On today’s blog post, we let Mark Aitken, tutor on Ideas for Successful Photography, Ideas for Successful Scriptwriting, and Film and Fine Art course, take over to give you five reasons why you should take his course.
Developing ideas towards taking successful photographs requires asking a lot of questions of yourself. These questions should ideally derive from the work’s process. If you’re wondering about these questions yourself, or just want to learn more about photography as a practice, Ideas for Successful Photography will be the perfect course for you.
1. You take too many photographs. You don’t take enough.
William Eggleston famously only ever takes one frame and then moves on. If he’s not happy with the result he says, ‘There’s always another picture. Taking too many frames of the same thing makes for a complicated decision process.’ How confident are you when you select a frame – in the viewfinder or in the edit? Could you take just one frame or do you need to cover every angle?
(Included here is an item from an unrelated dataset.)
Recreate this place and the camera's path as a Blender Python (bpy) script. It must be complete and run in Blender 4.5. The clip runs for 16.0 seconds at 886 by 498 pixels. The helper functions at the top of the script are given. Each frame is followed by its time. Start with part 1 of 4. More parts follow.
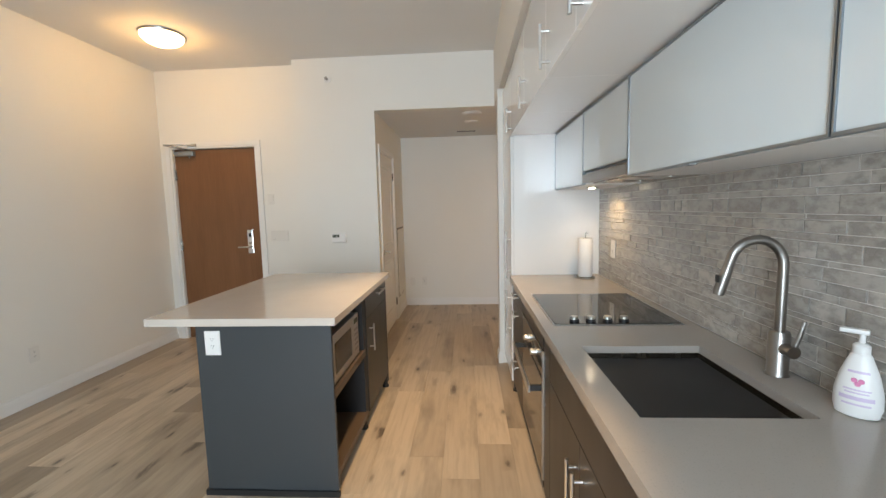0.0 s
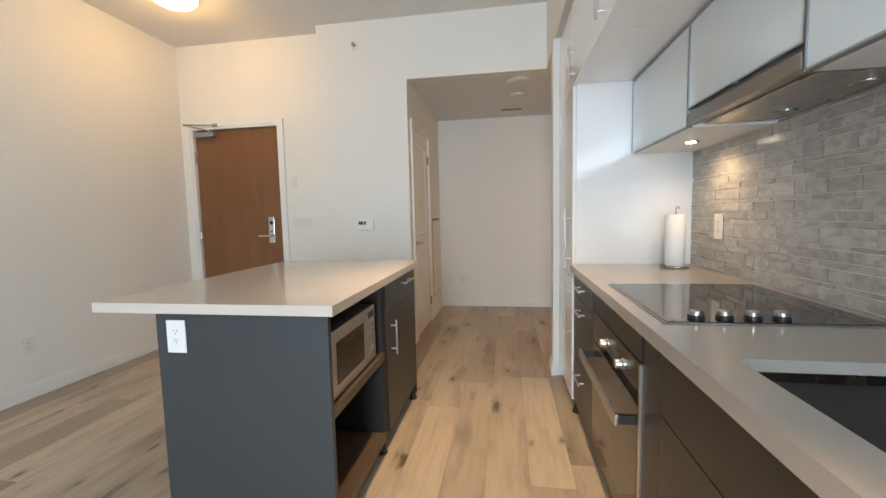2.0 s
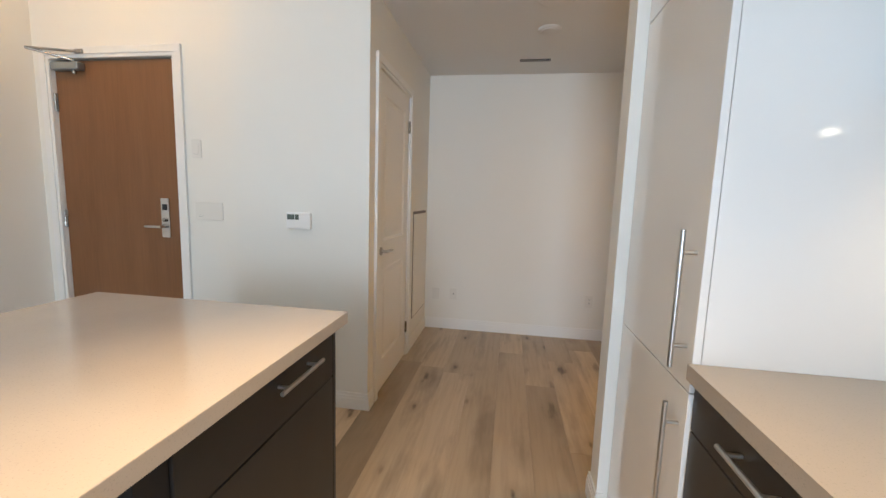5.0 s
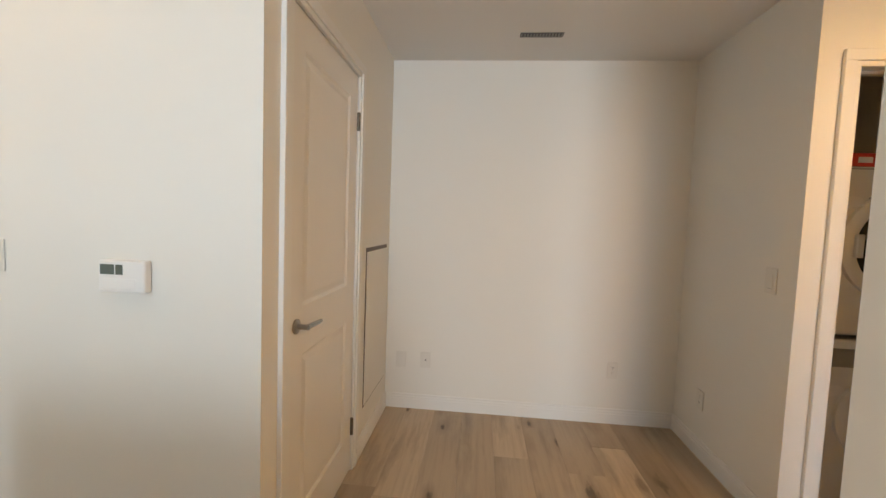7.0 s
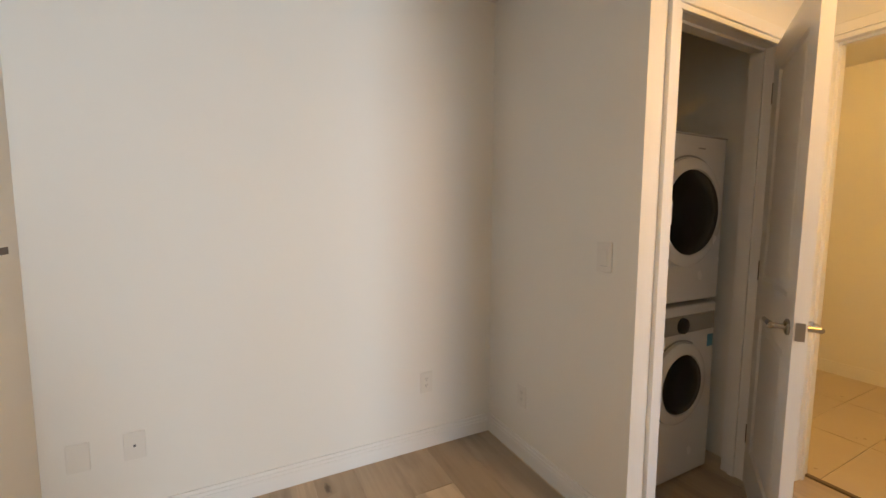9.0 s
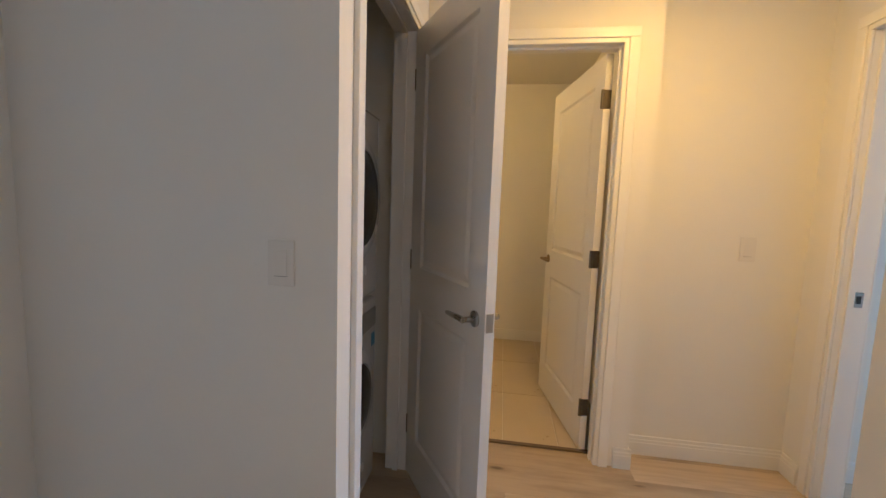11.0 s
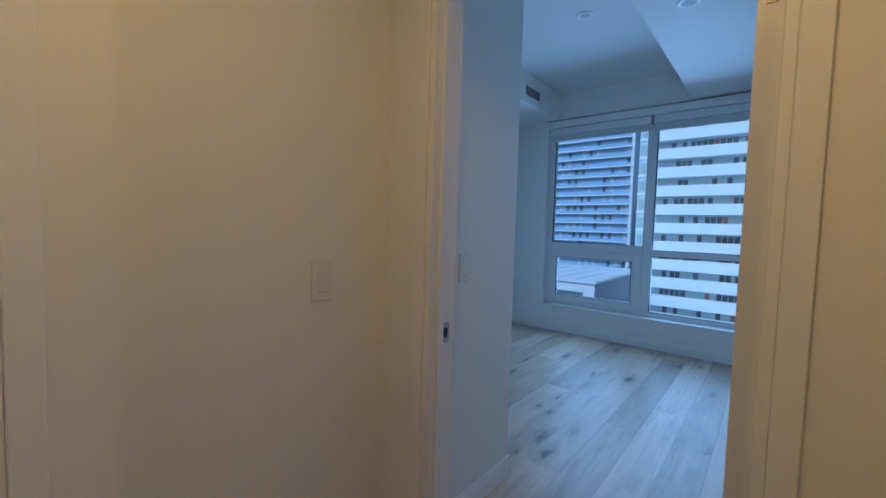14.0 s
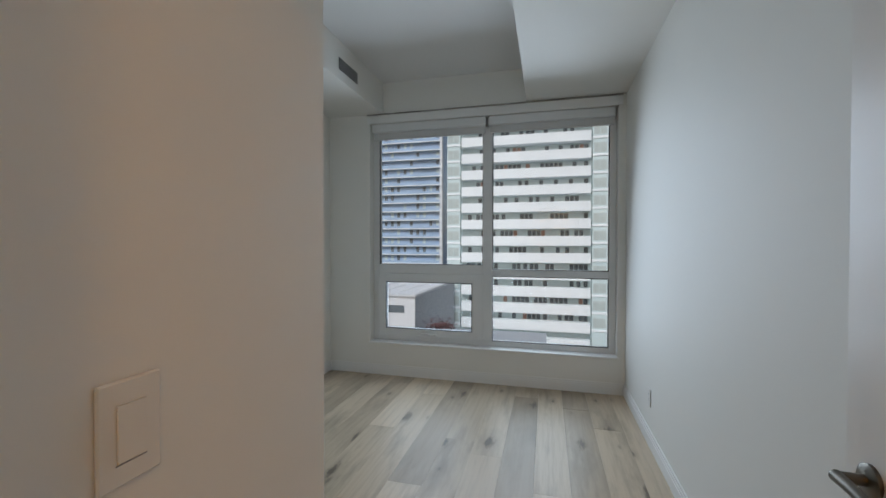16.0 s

2. What role can empathy play in photography?
You’re invited into someone’s home to take a portrait. Your subject appears uncomfortable and poses stiffly. How do you change the dynamic? How can you develop a relationship with your subject so that it’s somehow evident in the resulting picture?
3. What can the past offer?
We enjoy photography and other art forms. It’s important to develop our own voice while remembering what came before us. Which photograph of yours speaks to another work?
4. How can a photographer be innovative?
Professional photographers work from sets of rules offered by their brief and whatever genre they’re working in. Innovation always requires breaking the rules and establishing new boundaries. What would you change in a given brief? How would this innovate your practice?
5. Are you able to locate what is essential in a photograph?
Sharing criticism and analysis with like-minded practitioners establishes your voice as a photographer. What is engaging and satisfying in a photo and why this is so? Equally, what are your doubts about a photograph – is it failing your expectations and what constructive criticism could you offer to improve the work?